Critical Theory and Animal Liberation is a mature attempt at a theoretical reconciliation of struggles which have so far been conducted largely separately. Without such an effort at bringing the dispersed liberationist movements together, no theoretical totalization and unified action are possible against a threat that knows no species boundaries. Theory-action-change is a triad in circular movement, all of its elements indispensible. Contributors to this volume succeed in identifying promising avenues through this movement can proceed.

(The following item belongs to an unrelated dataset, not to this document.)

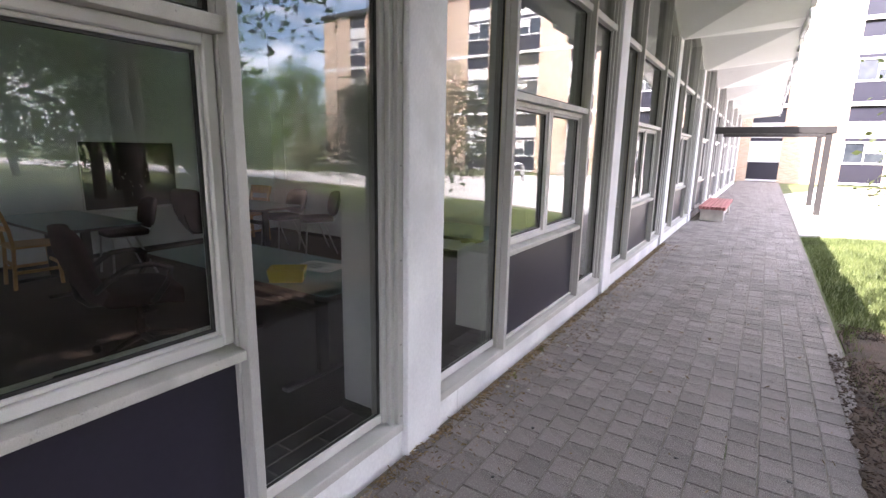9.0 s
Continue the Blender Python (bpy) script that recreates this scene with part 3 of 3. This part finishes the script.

Due to its exercise of deepening the critique of oppression and its potential to inspire a vision of the social world made whole, Critical Theory and Animal Liberation is a highly recommended read. For a scholarly work, it is written in clear and forceful prose. My hope is that it finds a responsive audience within academia — among intellectuals ready to look at the broader picture. In fact, I believe it is crucial that it should. One of the basic conditions for transcending current organizational fragmentation and divorce of theory from practice is for academics to feel once more at home on the ground where the battles are fought, becoming truly involved in remaking our world. No book alone can make that happen. But if this one can gain traction with the mind of the scholar who is willing to act through more than just her professional research, the necessary links may be forged between activists and more traditional intellectuals to further the development of oppositional culture, values, and movements.
5. Herbert Marcuse, Studies in Critical Philosophy, trans. by Joris de Bres (Boston: Beacon Press, 1973, reprint of New Left Books, 1972), 5 (after J. Sanbonmatsu, Critical Theory and Animal Liberation, 5).